If you use a car or boat trailer extensively, you need to pay more attention to its condition and ensure that you take the unit in for inspection from time to time. This is especially true if you tend to carry a heavier weight than average or drive over rough or unmade roads. What is one of the biggest risks in this situation, and what part should you pay attention to more than most?
Understanding Your Trailer
If you break a trailer down into basic sections, you have one part that is essentially static and another that is constantly on the move. To ensure you can pull a trailer when fully laden, specific components known as leaf springs form the interface between those two sections. The leaf springs are effectively individual metal pieces designed to flex and are attached together into a set. They are then connected to the frame of the trailer (the static part) and the axle (which moves in accordance with the road condition).
Working in a Harsh Environment
These leaf springs are designed to work well in a harsh environment and last for a long time, but they can be affected by rough conditions and heavy loads. They are also subject to weather conditions, and a certain amount of surface corrosion is inevitable with time.

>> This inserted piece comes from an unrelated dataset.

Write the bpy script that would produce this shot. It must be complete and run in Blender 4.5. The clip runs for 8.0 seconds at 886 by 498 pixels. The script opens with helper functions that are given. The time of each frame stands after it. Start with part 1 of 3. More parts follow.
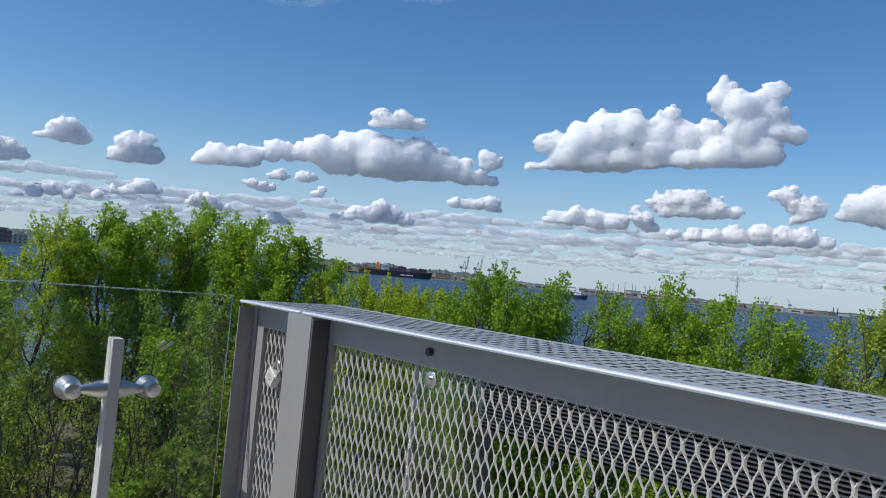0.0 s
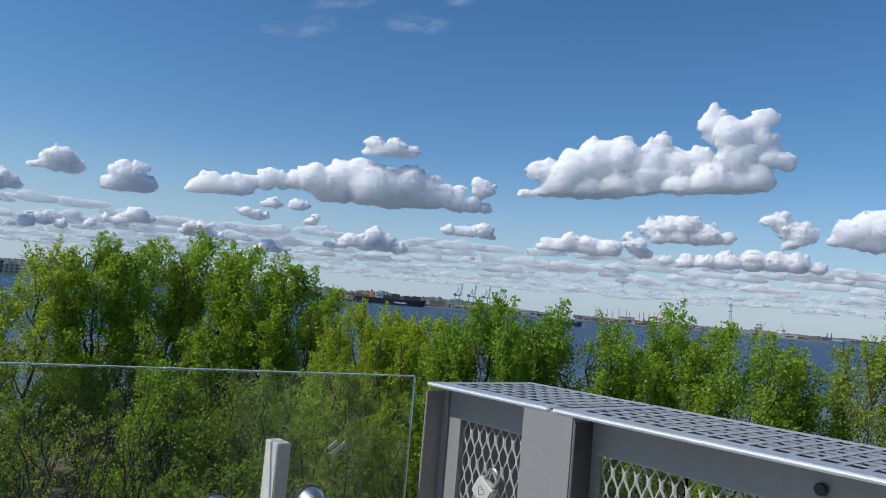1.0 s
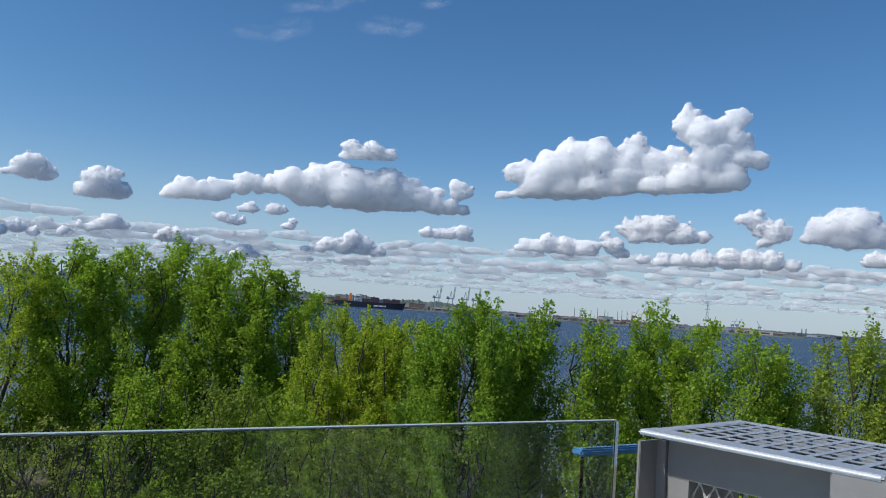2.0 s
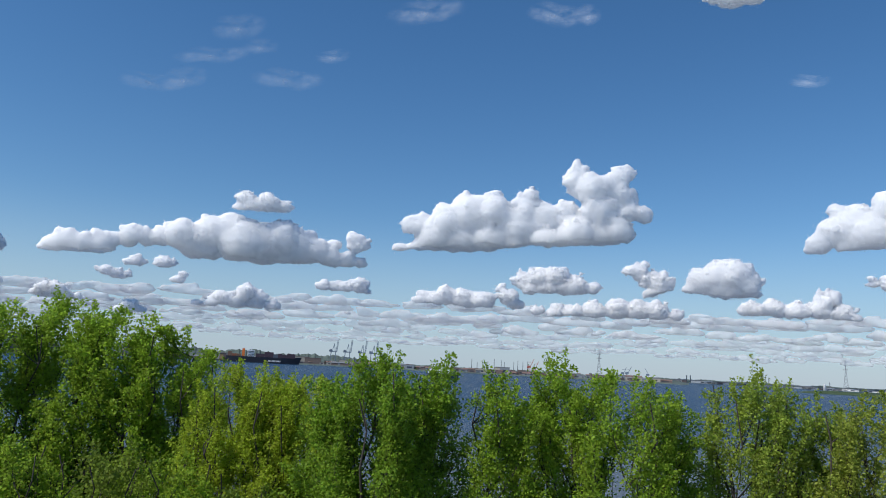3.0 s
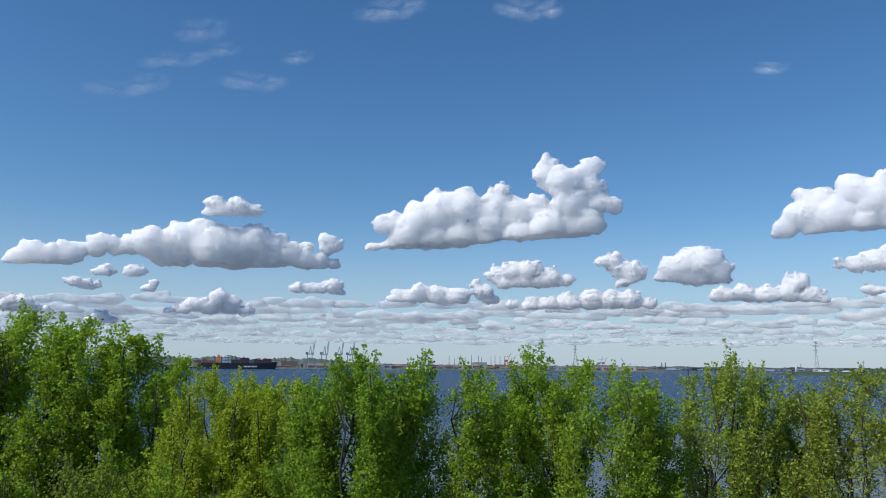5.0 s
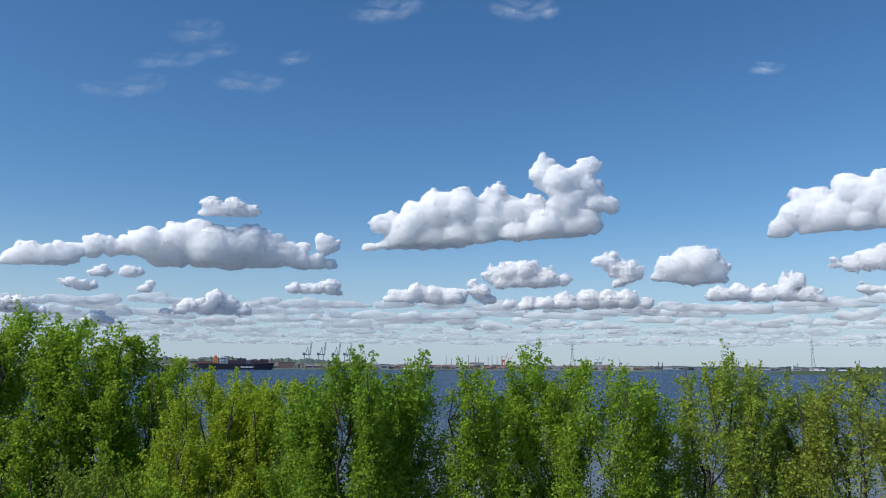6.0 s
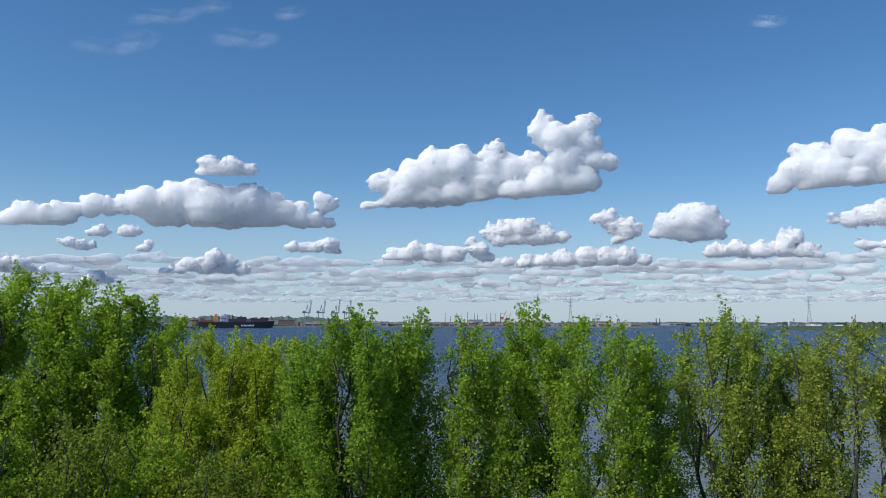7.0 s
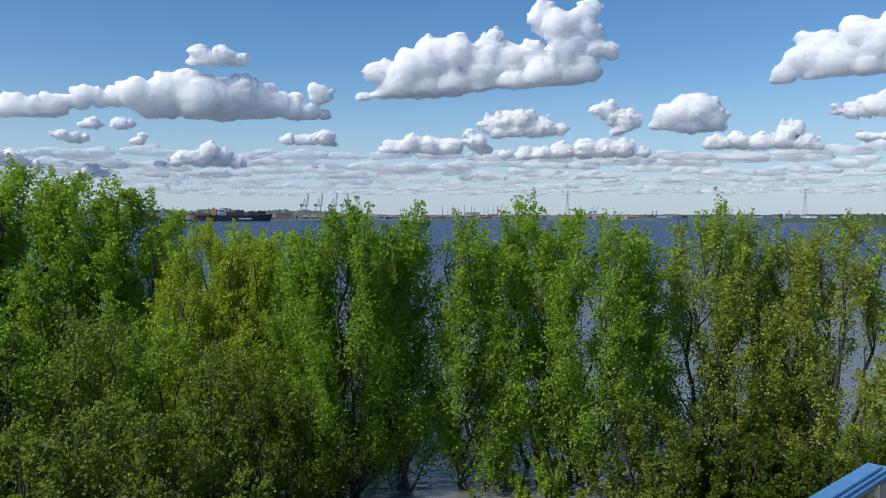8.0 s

Inspecting the Leaf Springs
It's important to check the condition of these leaf springs to ensure that they are still doing their job and are not likely to fail. You need to watch for separation, where the individual leaves are no longer tightly bound, allowing you to see space in between. You should also watch for miniature cracks, especially around the area where the springs set bolt to the trailer's frame. Look even more closely around the "eye", where the bolt holding the parts in place attaches to the frame.
Beware of Rust
A small amount of surface rust is okay, but if it looks as if it's penetrated into the metal, you need to take action. This could lead to a fundamental weakening and, eventually, a complete break.
What to Do Next
Talk with a trailer repair service to see how often they recommend that you visit. This will depend on how much you use the trailer and your average load. When you take the unit in for inspection, the mechanic will look for signs of corrosion, separation, and cracking and make the necessary repairs.